Soixante ans après, Emmanuel Macron a commémoré, samedi 16 octobre, la nuit sanglante du 17 octobre 1961, au cours de laquelle au moins 120 Algériens ont été tués par la police française lors d’une manifestation à Paris.
Le chef de l’Etat « a reconnu les faits : les crimes commis cette nuit-là sous l’autorité de Maurice Papon sont inexcusables pour la République », a souligné un communiqué de l’Elysée.
« La répression fut brutale, violente, sanglante. Près de 12 000 Algériens furent arrêtés et transférés dans des centres de tri au stade Pierre-de-Coubertin, au Palais des sports et dans d’autres lieux. Outre de nombreux blessés, plusieurs dizaines furent tués, leurs corps jetés dans la Seine. De nombreuses familles n’ont jamais retrouvé la dépouille de leurs proches, disparus cette nuit-là. Le président de la République rend hommage à la mémoire de toutes les victimes. »
Geste inédit pour un président français, M. Macron a participé à un hommage sur les berges de la Seine, à la hauteur du pont de Bezons. Ce pont avait été emprunté, il y a soixante ans, par les manifestants algériens qui arrivaient du bidonville voisin de Nanterre à l’appel de la branche du Front de libération nationale (FLN) installée en France. Le président est allé déposer une gerbe, puis a observé une minute de silence, avant de s’entretenir avec des proches de victimes. Il n’a, en revanche, pas fait de discours.
Dans le communiqué diffusé par l’Elysée, il est mentionné que « la France regarde toute son histoire avec lucidité et reconnaît les responsabilités clairement établies. Elle le doit d’abord et avant tout à elle-même, à toutes celles et ceux que la guerre d’Algérie et son cortège de crimes commis de tous côtés ont meurtris dans leur chair et dans leur âme ». En 2012, le prédécesseur de M. Macron, François Hollande, avait, lui, évoqué une « sanglante répression », dans un communiqué.
Contexte tendu
Après la remise du rapport de l’historien Benjamin Stora sur la colonisation et la guerre d’Algérie (1954-1962), en janvier, le chef de l’Etat s’était engagé à participer « à trois journées commémoratives et emblématiques » : la première a eu lieu autour du 25 septembre, journée nationale d’hommage aux harkis et la seconde ce samedi. La troisième, ce sera le 19 mars pour les 60 ans des accords d’Evian, qui ont mis fin à la guerre d’Algérie. « Il faut que la France reconnaisse cette tragédie comme une tragédie inexcusable, comme une sorte de crime qui a été décidé », avait estimé un peu plus tôt, samedi, Benjamin Stora sur Europe 1 et Cnews. « Il y a une responsabilité de l’Etat sous l’autorité de Maurice Papon », préfet de police de Paris de 1958 à 1966.

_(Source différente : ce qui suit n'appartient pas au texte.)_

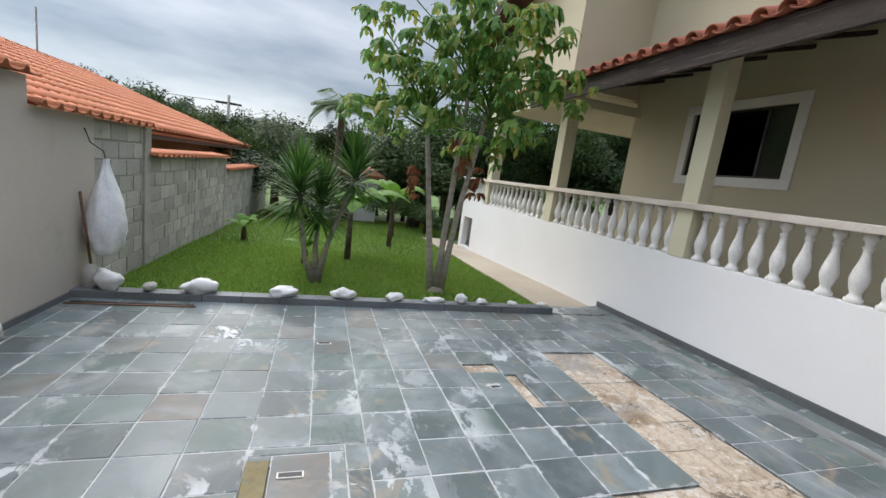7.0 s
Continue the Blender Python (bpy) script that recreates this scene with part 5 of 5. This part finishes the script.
def lay(x0, y0, x1, y1, parent, k, porchy=False, flat=None):
    """One slate over the rectangle, lying in the paved surface."""
    w, d = x1 - x0, y1 - y0
    if w < 0.03 or d < 0.03:
        return
    cx, cy = (x0 + x1) / 2, (y0 + y1) / 2
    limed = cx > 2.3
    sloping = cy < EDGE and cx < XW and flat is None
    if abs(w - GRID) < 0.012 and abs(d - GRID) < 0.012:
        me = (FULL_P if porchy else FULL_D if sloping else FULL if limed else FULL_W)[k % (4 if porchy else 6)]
    else:
        key = (round(w, 2), round(d, 2), porchy, limed, sloping)
        if key not in CACHE:
            CACHE[key] = slate_mesh(w, d, 7, M_SLATE_P if porchy else M_SLATE_D if sloping else M_SLATE if limed else M_SLATE_W)
        me = CACHE[key]
    e = 0.05
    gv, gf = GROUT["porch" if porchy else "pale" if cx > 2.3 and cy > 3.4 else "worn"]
    q = len(gv)
    for px, py in ((x0, y0), (x1, y0), (x1, y1), (x0, y1)):
        gv.append((px, py, (flat if flat is not None else fz(px, py)) - 0.0035))
    gf.append((q, q + 1, q + 2, q + 3))
    z = flat if flat is not None else fz(cx, cy)
    gx = 0 if flat is not None else (fz(cx + e, cy) - fz(cx - e, cy)) / (2 * e)
    gy = 0 if flat is not None else (fz(cx, cy + e) - fz(cx, cy - e)) / (2 * e)
    wob = 0.25 * math.sin(k * 12.9898 + cx * 7)
    shared("slate", me, parent, pose(cx, cy, z + 0.0012 * math.sin(k * 3.1), math.degrees(math.atan(gy)) + wob, -math.degrees(math.atan(gx)) + 0.2 * math.cos(k * 5.7), 0))


HOLES = [(4.42, 5.25, 4.58, 5.57), (3.86, 5.14, 4.37, 5.27)]
LID = (2.951, 6.478, 3.563, 7.09)
bare_cells = []
k = 0
for i in range(-7, 20):
    for j in range(-5, 17):
        x0, x1 = GX + i * GRID, GX + (i + 1) * GRID
        if j >= 5:
            x0, x1 = x0 - (0.05 if i >= 7 else 0.0), x1 - (0.05 if i >= 6 else 0.0)
        y0, y1 = GY + j * GRID, GY + (j + 1) * GRID
        x0, x1 = max(x0, XA + 0.01), min(x1, KERB)
        y0, y1 = max(y0, EDGE), min(y1, YB - 0.02)
        if x1 - x0 < 0.03 or y1 - y0 < 0.03:
            continue
        if x0 < 1.0 and y0 < YE:
            y1 = min(y1, YE - 0.015)
        cx, cy = (x0 + x1) / 2, (y0 + y1) / 2
        if (cx < 1.03 and cy > YE) or (1.03 < cx < 1.46 and cy > 7.16):
            continue
        k += 1
        if is_bare(i, j):
            bare_cells.append((x0, y0, x1, y1))
            continue
        if LID[0] - 0.02 < cx < LID[2] + 0.02 and LID[1] - 0.02 < cy < LID[3] + 0.02:
            continue
        cut = [h for h in HOLES if x0 < h[2] - 0.03 and x1 > h[0] + 0.03 and y0 < h[3] - 0.03 and y1 > h[1] + 0.03]
        if cut:
            h = cut[0]
            bare_cells.append((max(x0, h[0]), max(y0, h[1]), min(x1, h[2]), min(y1, h[3])))
            lay(x0, y0, max(x0, h[0]), y1, floor, k)
            lay(min(x1, h[2]), y0, x1, y1, floor, k)
            lay(max(x0, h[0]), y0, min(x1, h[2]), max(y0, h[1]), floor, k)
            lay(max(x0, h[0]), min(y1, h[3]), min(x1, h[2]), y1, floor, k)
            continue
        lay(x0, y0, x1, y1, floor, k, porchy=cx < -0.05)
# the strip beside the white wall and the slates south of the terrace edge
for i in range(5, 19):
    x0, x1 = max(GX + i * GRID, XW), min(GX + (i + 1) * GRID, 6.62)
    k += 1
    lay(x0, YW, x1, EDGE, floor, k)
for i in range(18, 20):
    for j in range(-4, -1):
        k += 1
        lay(max(KERB, GX + i * GRID), GY + j * GRID, min(6.45, GX + (i + 1) * GRID), GY + (j + 1) * GRID, floor, k)
bed("mortar_bed", bare_cells, floor, 3)

# inspection lid of cut slates
x0, y0, x1, y1 = LID
for a, b, c, d in ((x0, y0, x0 + 0.16, y0 + 0.30), (x0, y0 + 0.30, x0 + 0.16, y1), (x0 + 0.16, y0, x0 + 0.40, y0 + 0.12), (x0 + 0.40, y0, x1, y0 + 0.12), (x0 + 0.16, y0 + 0.12, x1 - 0.06, y0 + 0.20), (x1 - 0.06, y0 + 0.12, x1, y1), (x0 + 0.20, y0 + 0.20, x1 - 0.06, y1 - 0.12), (x0 + 0.16, y0 + 0.20, x0 + 0.20, y1 - 0.12), (x0 + 0.47, y1 - 0.12, x1 - 0.06, y1)):
    k += 1
    lay(a, b, c, d, floor, k)


shared("slate", slate_mesh(0.31, 0.12, 5, M_OCHRE), floor, pose(3.316, 7.03, fz(3.316, 7.03) + 0.001, 0, -math.degrees(math.atan((fz(3.37, 7.03) - fz(3.27, 7.03)) / 0.1)), 0))


def lid_slot(name, at, l, label):
    t = thing(name, label, "drain slot", at)
    part("rim", boxes(((-0.021, -l - 0.008, -0.01), (0.021, l + 0.008, 0.0035)), bevel=0.001), M_PIPE, t, "white rim")
    part("slot", boxes(((-0.014, -l, -0.01), (0.014, l, 0.006))), M_CABLE, t)


lid_slot("lid_slot", (3.34, 6.87, fz(3.34, 6.87) + 0.001), 0.055, "dark finger slot in a slate inspection lid")
lid_slot("lid_slot", (4.16, 5.42, fz(4.16, 5.4) + 0.001), 0.035, "dark finger slot in a slate inspection lid")
lid_slot("lid_slot", (5.0, 6.7, fz(5.0, 6.7) + 0.001), 0.05, "dark finger slot in a slate near the kerb")

# the drive: slates in rows across, with stripped bands
bands = []
courses = [EDGE, 2.63, 2.31, 1.985, 1.66, 1.43, 1.21, 1.0, 0.71, 0.42, 0.14, -0.13, -0.37, -0.61, -0.85, -1.14, -1.43, -1.72, -2.01, -2.30, -2.58, -2.86, -3.14, -3.42, -3.70]
while courses[-1] > -10.7:
    courses.append(courses[-1] - GRID)
for r, (y1, y0) in enumerate(zip(courses, courses[1:])):
    for c in range(-3, 6):
        x0 = GX + c * GRID + 0.05 + (0.1 if r % 4 == 2 and not ramp_bare(1.1, (y0 + y1) / 2) else 0.0)
        x1 = x0 + GRID
        x0, x1 = max(x0, -0.145), min(x1, XW)
        if x1 - x0 < 0.03:
            continue
        cx, cy = (x0 + x1) / 2, (y0 + y1) / 2
        k += 1
        if ramp_bare(cx, cy):
            bands.append((x0, y0, x1, y1))
        else:
            lay(x0, y0, x1, y1, drive, k)
bed("mortar_bed", bands, drive, 9)
for r in range(15):
    for c in range(5):
        y1 = EDGE - r * GRID
        k += 1
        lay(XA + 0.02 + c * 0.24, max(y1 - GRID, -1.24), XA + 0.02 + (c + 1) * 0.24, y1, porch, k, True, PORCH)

# moss patches on the bare bed
for n, (x, y, r) in enumerate(((1.25, 2.99, 0.16), (0.45, 2.98, 0.10), (1.42, 4.45, 0.05))):
    t = thing("moss_patch", "dark damp moss in a hollow of the mortar bed", "moss", (x, y, fz(x, y) - 0.012), group="moss patches")
    bm = bmesh.new()
    rs = random.Random(n)
    for q in range(260 if r > 0.12 else 90):
        bmesh.ops.create_icosphere(bm, subdivisions=1, radius=1.0, matrix=Matrix.Translation((rs.gauss(0, r * 0.6), rs.gauss(0, r * 0.26), -0.003)) @ Matrix.Diagonal((rs.uniform(0.004, 0.014), rs.uniform(0.004, 0.011), 0.005, 1)))
    tagged(part("cushions", bm, M_MOSS, t, "", True), kind="stuff")

for name, key, material, parent, label in (("porch_grout", "porch", M_GROUT_P, porch, "dull grey grout in the joints"), ("joint_grout", "pale", M_GROUT, floor, "pale lime grout in the joints"), ("worn_grout", "worn", M_GROUT_D, drive, "worn grey grout in the joints")):
    ob = new(name, raw(name, *GROUT[key], material))
    ob.parent = parent
    tagged(ob, label, kind="stuff")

Cette cérémonie s’est déroulée dans un contexte tendu entre Paris et Alger, après des propos de M. Macron rapportés par Le Monde, le 2 octobre. Le président français accusait le système « politico-militaire » algérien d’entretenir une « rente mémorielle » en servant à son peuple une « histoire officielle » qui « ne s’appuie pas sur des vérités ».
« Quel que soit l’état de nos relations avec l’Algérie et quelles que soient les positions des autorités algériennes sur la question, nous le faisons pour nous-mêmes, pas pour des raisons franco-algériennes », assure-t-on à l’Elysée.

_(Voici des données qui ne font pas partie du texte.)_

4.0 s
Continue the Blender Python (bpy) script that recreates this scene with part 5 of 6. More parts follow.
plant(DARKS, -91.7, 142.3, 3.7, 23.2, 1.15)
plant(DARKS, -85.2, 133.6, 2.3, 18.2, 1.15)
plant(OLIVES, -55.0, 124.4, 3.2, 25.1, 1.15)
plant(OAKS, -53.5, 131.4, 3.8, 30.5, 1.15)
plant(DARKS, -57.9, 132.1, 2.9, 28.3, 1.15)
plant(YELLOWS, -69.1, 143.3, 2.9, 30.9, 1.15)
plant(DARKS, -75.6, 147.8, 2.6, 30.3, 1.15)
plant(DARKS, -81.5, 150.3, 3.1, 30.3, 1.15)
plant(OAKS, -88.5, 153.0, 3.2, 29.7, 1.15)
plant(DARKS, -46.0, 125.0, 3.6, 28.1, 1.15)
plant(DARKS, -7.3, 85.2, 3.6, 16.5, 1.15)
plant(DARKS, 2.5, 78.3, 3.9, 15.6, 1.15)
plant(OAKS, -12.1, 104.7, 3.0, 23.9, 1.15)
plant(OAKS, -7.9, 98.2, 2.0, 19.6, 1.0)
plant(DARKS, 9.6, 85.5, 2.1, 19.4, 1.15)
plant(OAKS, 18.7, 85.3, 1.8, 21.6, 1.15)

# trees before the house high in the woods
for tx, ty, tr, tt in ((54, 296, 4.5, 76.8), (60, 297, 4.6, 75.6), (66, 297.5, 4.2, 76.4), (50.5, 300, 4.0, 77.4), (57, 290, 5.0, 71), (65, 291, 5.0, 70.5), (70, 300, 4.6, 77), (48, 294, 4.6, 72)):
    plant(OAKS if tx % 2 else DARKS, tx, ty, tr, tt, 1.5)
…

Le chef de l’Etat, qui a entrepris un travail de mémoire inédit sur la guerre d’Algérie, souhaite avant tout « regarder l’histoire en face », comme il l’a fait au Rwanda en reconnaissant les « responsabilités » de la France dans le génocide des Tutsi de 1994. « Mais cela ne signifie pas réécrire l’histoire ou la réinventer », prévient l’Elysée.
« Le président de la République a décidé de mener cette bataille mémorielle de manière méthodique et organisée. Il y a eu Maurice Audin, Ali Boumendjel, le pardon aux harkis… On a plus avancé sur le chantier mémoriel en quelques mois qu’en soixante ans », assure M. Stora.